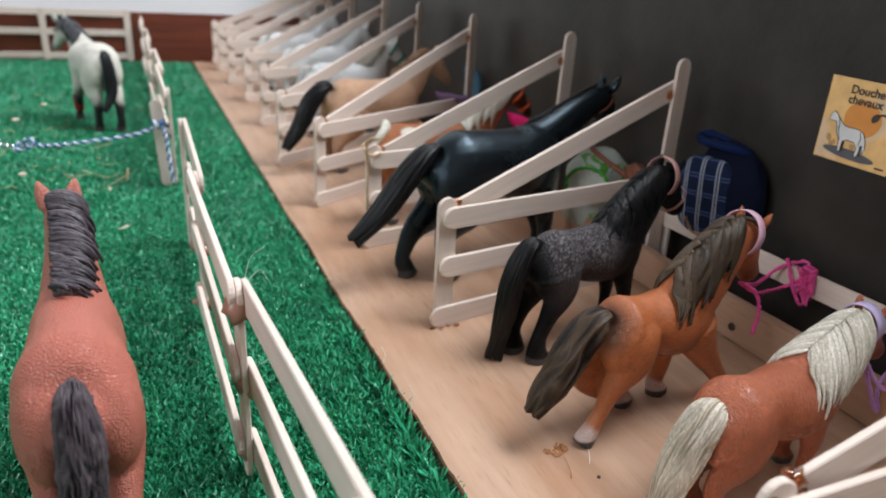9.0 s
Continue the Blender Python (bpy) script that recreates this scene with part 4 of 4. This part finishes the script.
gate = thing("rope_gate", "blue and white twisted rope with steel chain across the gap", "rope", (0.008, 0.552, 0.0))
run = [Vector(p) for p in curve_points([(0.0125, 0.5490, 0.0420), (-0.0096, 0.5500, 0.0355), (-0.0381, 0.5530, 0.0315), (-0.0620, 0.5545, 0.0295), (-0.0800, 0.5550, 0.0315)], 130)]
tail_run = [Vector(p) for p in curve_points([(0.0130, 0.5480, 0.0420), (0.0145, 0.5455, 0.0330), (0.0152, 0.5460, 0.0180), (0.0165, 0.5470, 0.0000)], 70)]
knot_run = [Vector((0.0105 + 0.0034 * math.cos(a), 0.553 + 0.0062 * math.sin(a), 0.0415 + 0.0003 * a)) for a in np.linspace(0, 4 * math.pi, 60)]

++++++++

* [DIRECTIONS FOR THIS TASK]:
Omit any images, then output the listing exactly.

* [WRITTEN ANSWER]:
9.0 s
Continue the Blender Python (bpy) script that recreates this scene with part 4 of 4. This part finishes the script.
gate = thing("rope_gate", "blue and white twisted rope with steel chain across the gap", "rope", (0.008, 0.552, 0.0))
run = [Vector(p) for p in curve_points([(0.0125, 0.5490, 0.0420), (-0.0096, 0.5500, 0.0355), (-0.0381, 0.5530, 0.0315), (-0.0620, 0.5545, 0.0295), (-0.0800, 0.5550, 0.0315)], 130)]
tail_run = [Vector(p) for p in curve_points([(0.0130, 0.5480, 0.0420), (0.0145, 0.5455, 0.0330), (0.0152, 0.5460, 0.0180), (0.0165, 0.5470, 0.0000)], 70)]
knot_run = [Vector((0.0105 + 0.0034 * math.cos(a), 0.553 + 0.0062 * math.sin(a), 0.0415 + 0.0003 * a)) for a in np.linspace(0, 4 * math.pi, 60)]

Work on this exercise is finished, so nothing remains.